Republican presidential frontrunner Donald Trump said Friday that Pope Francis did not understand the gravity of the “crime problem” caused by illegal immigrants crossing the US-Mexican border when the pontiff appeared to criticize Trump’s plan for a border wall.
Trump, in an interview with Fox News’ Greta Van Susteren, also maintained his stated opposition to the war in Iraq, which he has used in recent days to hammer presidential primary opponent Jeb Bush.
“He’s a terrific person,” Trump said of the pope, the leader of the world’s 1.2 billion Catholics. “To me it’s [about] illegal immigration. I don’t think the pope really understood in terms of the crime problem and the problems of illegal immigration.”
"A person who thinks only about building walls, wherever they may be, and not building bridges, is not Christian," Pope Francis said Thursday. A Vatican spokesman clarified the Pope’s remarks Friday, saying he “in no way [made] a personal attack” on the New York businessman.
"Without borders we don't have a country, and that [Mexican] border is just like a piece of Swiss cheese; people pour over," Trump told Van Susteren on "On the Record."
Trump also discussed a 2002 clip from the Howard Stern radio program in which he appeared to endorse the United States’ invasion of Iraq. He asserted he was only a supporter of action against Iraq “long before the war started.”

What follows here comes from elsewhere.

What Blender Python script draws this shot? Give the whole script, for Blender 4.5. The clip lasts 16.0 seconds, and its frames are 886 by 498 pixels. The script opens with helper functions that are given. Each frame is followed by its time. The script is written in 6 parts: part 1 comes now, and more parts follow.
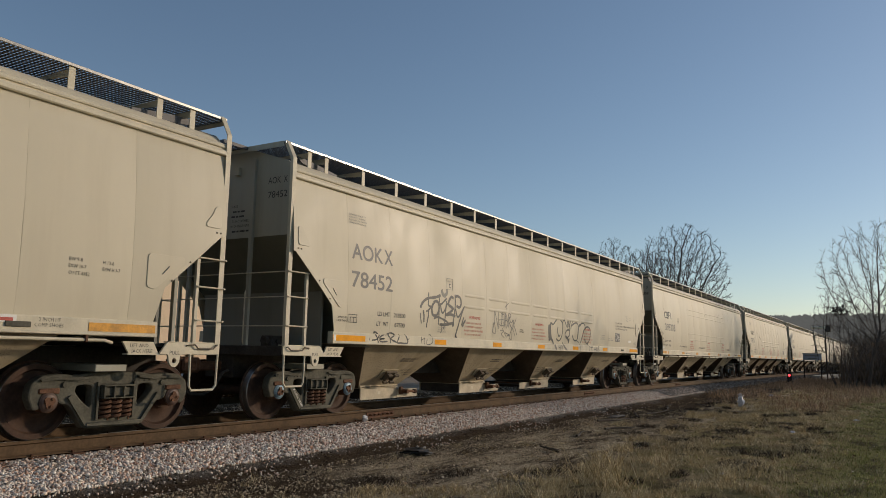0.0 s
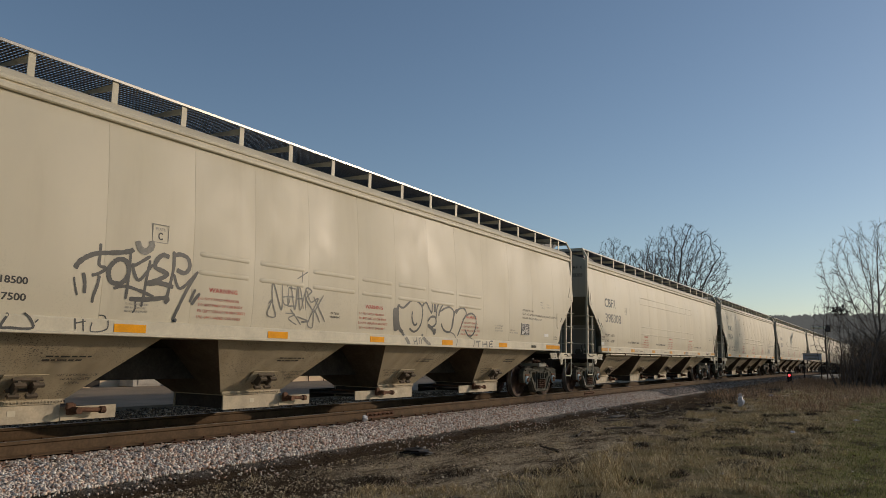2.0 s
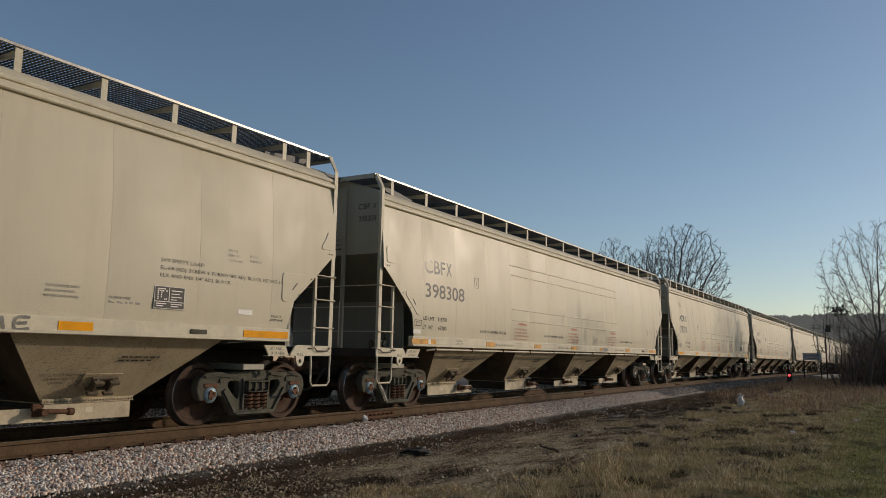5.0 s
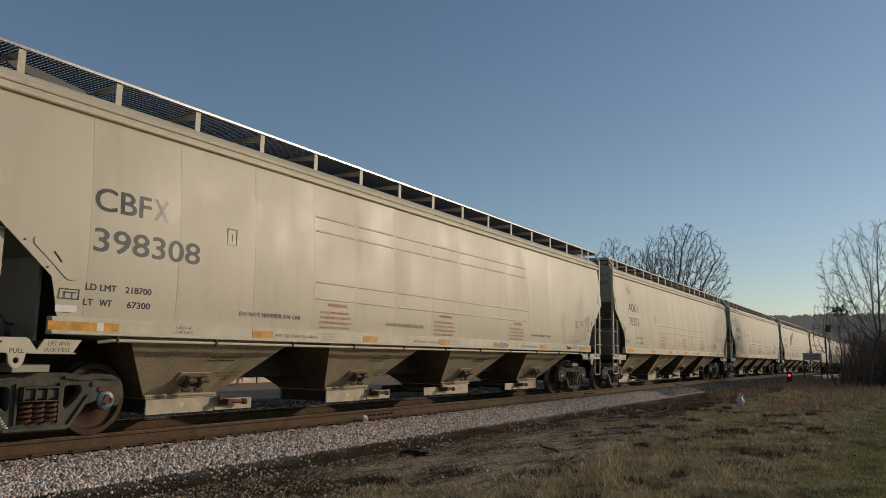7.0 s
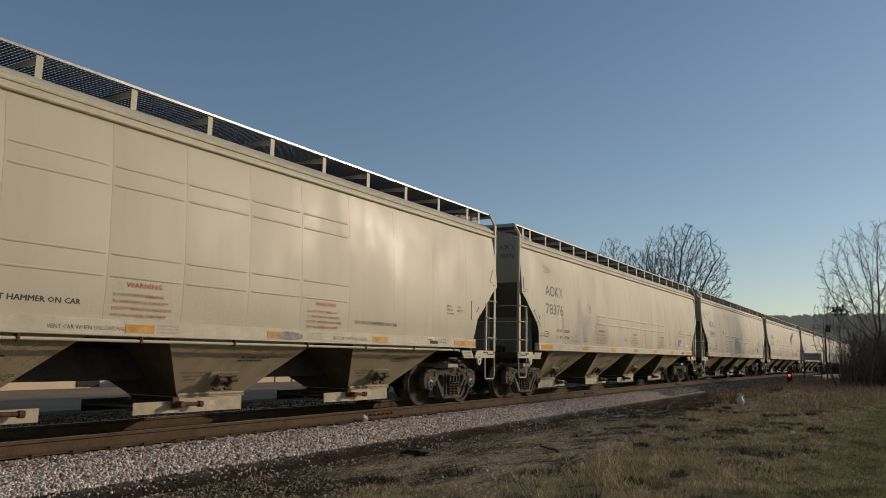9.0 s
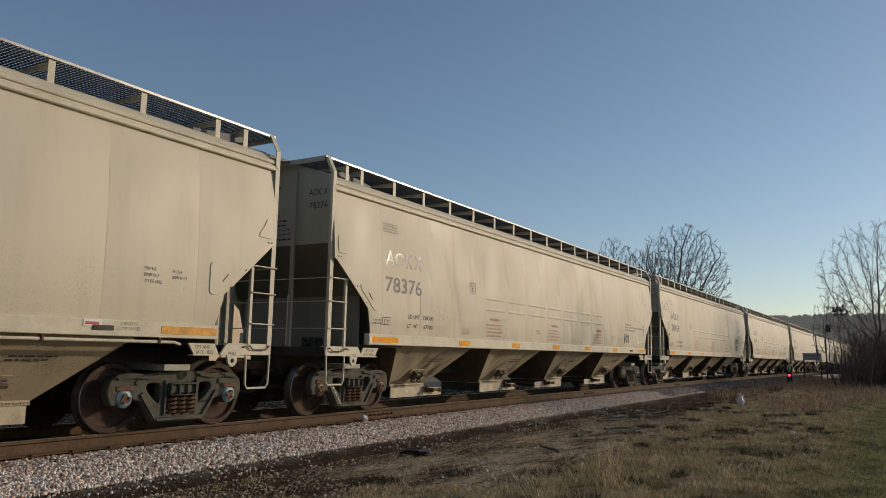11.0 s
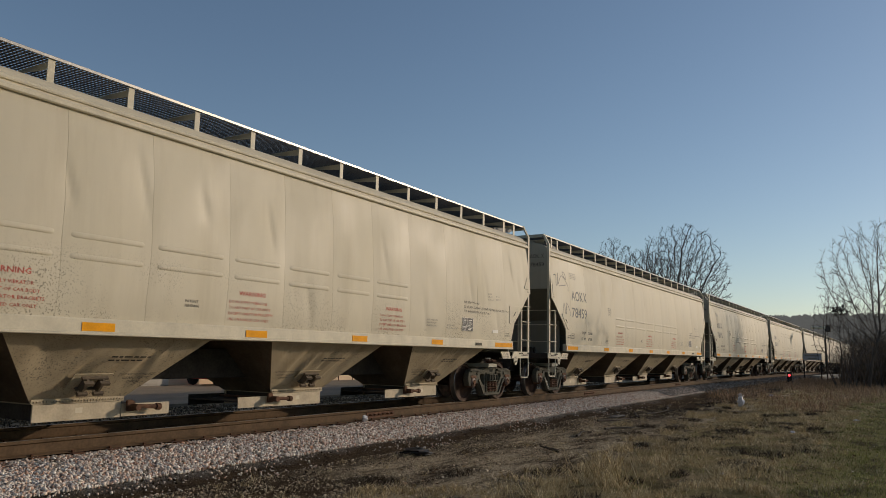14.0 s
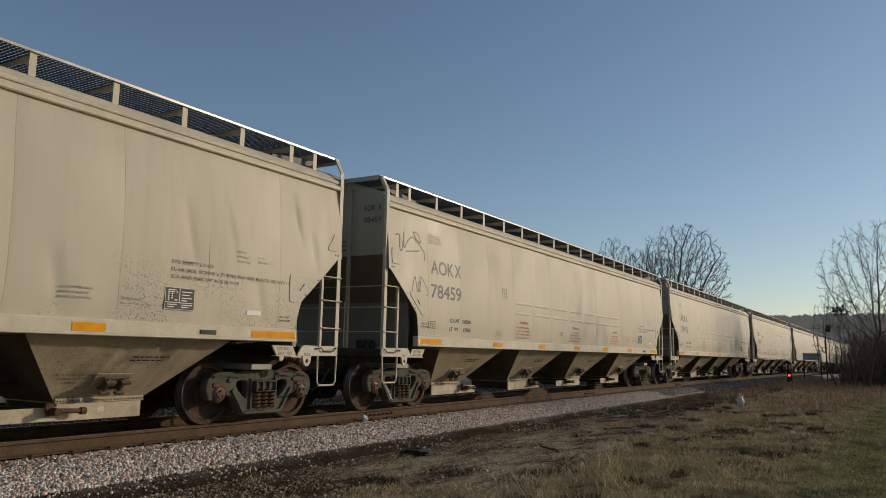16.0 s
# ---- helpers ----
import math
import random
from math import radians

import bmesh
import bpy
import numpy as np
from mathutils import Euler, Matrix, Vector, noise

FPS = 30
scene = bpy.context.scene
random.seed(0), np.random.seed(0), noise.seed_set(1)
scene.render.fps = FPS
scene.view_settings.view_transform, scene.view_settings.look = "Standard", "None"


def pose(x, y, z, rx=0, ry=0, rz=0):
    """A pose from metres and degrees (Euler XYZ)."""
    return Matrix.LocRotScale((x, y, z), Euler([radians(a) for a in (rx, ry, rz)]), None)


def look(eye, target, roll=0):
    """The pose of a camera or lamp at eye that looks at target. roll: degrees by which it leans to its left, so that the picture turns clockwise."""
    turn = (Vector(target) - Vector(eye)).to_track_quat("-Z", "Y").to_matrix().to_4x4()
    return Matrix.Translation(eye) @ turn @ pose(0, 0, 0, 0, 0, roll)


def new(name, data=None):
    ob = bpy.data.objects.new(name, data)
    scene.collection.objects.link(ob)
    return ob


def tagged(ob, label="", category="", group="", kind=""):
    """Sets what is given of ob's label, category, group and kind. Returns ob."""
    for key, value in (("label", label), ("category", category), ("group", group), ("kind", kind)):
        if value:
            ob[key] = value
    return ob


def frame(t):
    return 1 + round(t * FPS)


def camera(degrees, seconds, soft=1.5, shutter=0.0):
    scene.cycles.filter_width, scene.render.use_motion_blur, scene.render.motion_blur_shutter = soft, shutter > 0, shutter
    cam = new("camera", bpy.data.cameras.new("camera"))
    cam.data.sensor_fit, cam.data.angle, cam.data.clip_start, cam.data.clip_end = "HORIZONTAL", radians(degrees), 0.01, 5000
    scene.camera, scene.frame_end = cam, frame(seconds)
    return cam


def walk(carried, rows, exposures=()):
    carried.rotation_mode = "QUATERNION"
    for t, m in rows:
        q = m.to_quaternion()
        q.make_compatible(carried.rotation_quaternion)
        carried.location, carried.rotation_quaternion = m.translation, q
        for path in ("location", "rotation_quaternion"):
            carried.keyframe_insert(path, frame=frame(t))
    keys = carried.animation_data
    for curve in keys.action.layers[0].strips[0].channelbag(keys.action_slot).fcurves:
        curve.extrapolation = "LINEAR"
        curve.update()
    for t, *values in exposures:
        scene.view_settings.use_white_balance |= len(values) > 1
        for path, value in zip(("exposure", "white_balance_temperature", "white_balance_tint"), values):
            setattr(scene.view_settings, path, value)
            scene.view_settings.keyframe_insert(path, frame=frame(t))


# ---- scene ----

“By the time the war started, I had gone—I was absolutely opposed to it. I always thought it was a destabilization of the Middle East,” Trump said.
“It was the worst decision ever made in the history of our country,” Trump said. “[The war cost] $2 trillion and thousands of lives.”
“Had [Iraqi dictator] Saddam Hussein lived—he was a bad guy, but he killed terrorists,” Trump said, adding that if former President George W. Bush “went to the beach and gone swimming [instead of engaging with Iraq], we’d be better off.”